Wednesday, October 26, 2011


Hoophouse #1 is one of the older structures here on the hill. It became part of the landscape in late 1997. We owe a debt of gratitude to Buzz and CJ for helping “skin” it that first time. You guys will always have a special place in our hearts (and that’s just one of the reasons).

We built it to use as winter housing for the 300 Rhode Island Reds that would spend the rest of the year as pastured egg layers.

It was our intention from the start to use part of this structure as a greenhouse, or plant starting area.
We didn’t intend for it to become a year-round growing venture. But, the chickens were only in it for a short period every year, and real estate is at a premium around here. During the summers we tried corn, tomatoes, and melons among other things. We finally found that broccoli planted in March provided the best return. When we got out of the wholesale egg business, the hoophouse could be used for growing year-round. This makes it possible to have salads when there is snow on the ground.

I need to take a minute to explain our “hoophouses”. Known by a number of names: poly tunnels, hoophouses, high tunnels, and even cold-houses/frames, the idea is the same. They have a metal hoop structure to provide stability, are covered with some type of plastic coating, and are un-heated growing spaces. This is completely different than a greenhouse which has some source of constant heat, making it possible to grow warm weather crops year round.

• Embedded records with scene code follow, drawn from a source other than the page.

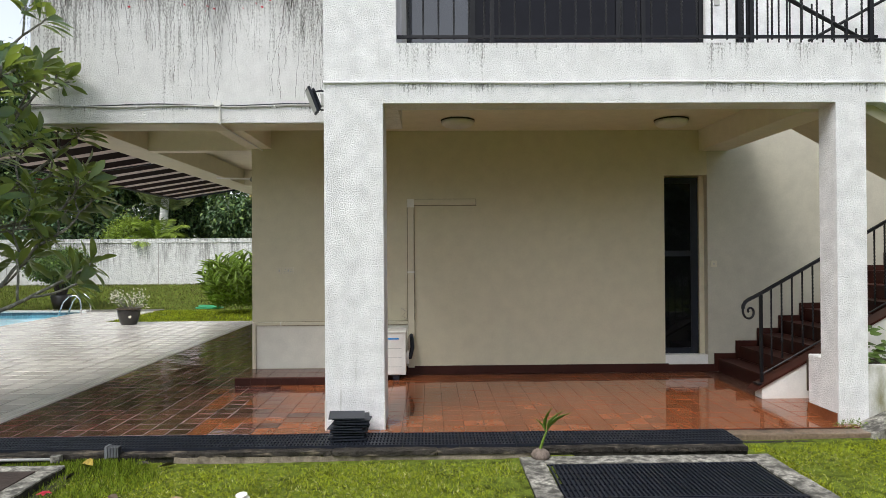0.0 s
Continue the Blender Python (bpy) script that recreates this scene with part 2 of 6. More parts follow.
GLASS_SKY = material("dark_glass_reflecting_the_sky", (0.02, 0.024, 0.034), 0.03, vary=0.05, spec=1.0)
GLASS_DULL = material("dull_dark_glass", (0.010, 0.010, 0.014), 0.08, vary=0.1, spec=0.14)
SAND = material("crumbled_mortar_and_sand", (0.23, 0.195, 0.15), 0.95, vary=0.3, scale=12, bump=0.9, bump_scale=50, stain=0.7, stain_scale=9, dark=(0.09, 0.07, 0.05))
LITTER_SOIL = material("soil_with_leaf_litter", (0.05, 0.052, 0.02), 0.95, vary=0.4, scale=14, bump=1.0, bump_scale=40, bump_dist=0.03, stain=0.8, stain_scale=12, dark=(0.12, 0.12, 0.04))
HUSK = material("brown_coconut_husk", (0.17, 0.135, 0.11), 0.9, vary=0.35, scale=25, stretch=(1, 1, 0.3), bump=0.7, bump_scale=60)
STEP_STONE = material("wet_stained_step_stone", (0.20, 0.145, 0.10), 0.4, vary=0.4, scale=5, bump=0.5, bump_scale=40, stain=0.9, stain_scale=5, dark=(0.035, 0.03, 0.025))
PLANTER_WALL = material("mossy_planter_wall", (0.6, 0.6, 0.57), 0.9, vary=0.1, bump=0.7, bump_scale=60, stain=1.0, stain_scale=5, stain_stretch=(1, 1, 0.35), dark=(0.17, 0.16, 0.06))
TRUNK_PALE = material("pale_palm_bark", (0.17, 0.168, 0.155), 0.9, vary=0.35, scale=8, stretch=(0.3, 0.3, 3), bump=0.5, bump_scale=20)


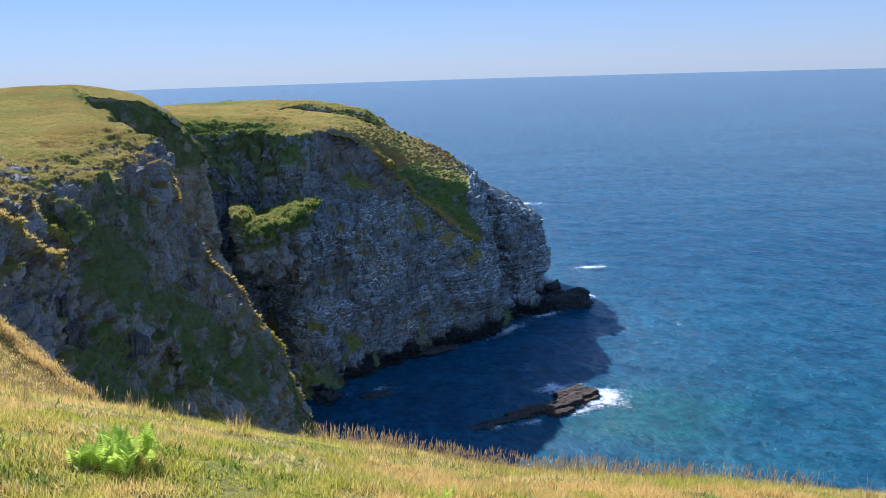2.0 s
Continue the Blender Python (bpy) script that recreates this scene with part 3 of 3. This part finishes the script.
# ---- the slope underfoot ----
def slope_height(x, y):
    r = np.hypot(x, y) + 1e-6
    seaward = step(-25, 6, y + 0.5 * x)
    h = 78.4 - (0.224 * y + 0.205 * x - np.where(x < 0, 0.17, 0.27) * x * x / r) * (0.1 + 0.9 * seaward) - (0.0012 + 0.012 * seaward) * r * r
    h = h - 0.11 * np.exp(-(((x - 1.0) / 2.2) ** 2)) * step(5, 9, r) * seaward
    p = np.stack([x, y, 0 * x], -1)
    return h + 0.10 * fbm(p, 2.6, 2.6, 1, 3) * step(1, 4, r) + 0.03 * fbm(p, 0.5, 0.5, 1, 2)


def build_ground():
    s = np.linspace(-1, 1, 221)
    wide = 16 * s + 84 * s**5
    x, y = np.meshgrid(wide, wide + 4, indexing="ij")
    p = np.stack([x, y, slope_height(x, y)], -1)
    me = grid_mesh("ground", p, MAT_SOIL, True)
    tagged(new("ground", me), "grassy clifftop slope falling away to the edge", "ground", kind="structure")


build_ground()


def ribbons(root, height, width, lean, face, bend, levels=3):
    """Tapered blades: roots, heights, widths, lean vectors, facing angles. Triangles, one island each."""
    n = len(root)
    side = np.stack([np.cos(face), np.sin(face), 0 * face], -1)
    up = np.array([0, 0, 1.0])
    v = []
    for k in range(levels):
        t = k / levels
        c = root + up * (height * t)[:, None] + lean * (t ** 1.7 * bend)[:, None]
        w = (width * (1 - 0.55 * t))[:, None] * side * 0.5
        v += [c - w, c + w]
    v.append(root + up * (height * (1 - 0.15 * bend))[:, None] + lean * bend[:, None])
    m = 2 * levels + 1
    v = np.stack(v, 1).reshape(-1, 3)
    tri = []
    for k in range(levels - 1):
        a = 2 * k
        tri += [(a, a + 1, a + 3), (a, a + 3, a + 2)]
    tri.append((m - 3, m - 2, m - 1))
    q = (np.array(tri)[None] + (np.arange(n) * m)[:, None, None]).reshape(-1, 3)
    return v, q, m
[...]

While daytime temperatures will get incredibly warm, even during the winter months, freezing temperatures at night are commonplace during the winter. The crops chosen for use in the hoophouse must be able to withstand these temperature fluctuations.

Since the hoophouses are just covered with a thin “skin” of plastic, from time to time this must be repaired or replaced. Generally, we get about 4 or 5 years from a “skin”. This time, we really needed to get more ventilation in the structure. Then, someone (who apparently did not know her own strength) poked a hole in the very top while removing snow. Since the “skin” was compromised, we solved the ventilation issue with a utility knife on the side. This course of action prompted us to “re-skin” a little sooner than normal.

Tuesday was chosen to be “the day”. It is imperative that the “skinning” day be slightly warm, this makes the plastic stretch nicely so it won’t flop around later. It also needs to be a calm day. This is in fact a very relative term, as the air is never still here on the hill. Thankfully, it was just slightly breezy so the Boss and I didn’t go sailing over the rooftops of M’brook. Wind is the number one concern in using hoop structures in our particular location.

Years ago, we did have a “blow-out” during an incredible windstorm. I looked out the upstairs window to see the entire side of the hoophouse waving at me in the wind. YIKES! Amazingly, we incurred very little actual damage that time. Thankfully, we have never had a collapse, even when the snow drifted nearly to the top during the blizzard of ’09.

We spent the afternoon stretching and attaching the plastic to the structure.
With the “wiggle wire” that locks into a special poly-lock channel, this job goes fairly quickly. That would be quickly compared to our old way of rolling the extra plastic over boards and screwing them to the band board at the bottom of the house. That was an all day family event sometimes.

Now that the new “skin” is on, we can roll up both sides on hot days to get cross ventilation going for the lettuce. Combined with the shade cloth, we hope that will make summer time growing even more successful than in the past. However, we won’t be trying any of this until sometime next year.

Next week, we’ll plant the last of the seedlings to take us into the winter harvest season. Then, we will look forward to picking all winter. To be in the hoophouse on a sunny, winter day can be a delight.

It looks like we got that plastic on just in time. The “S” word is in the forecast for the weekend!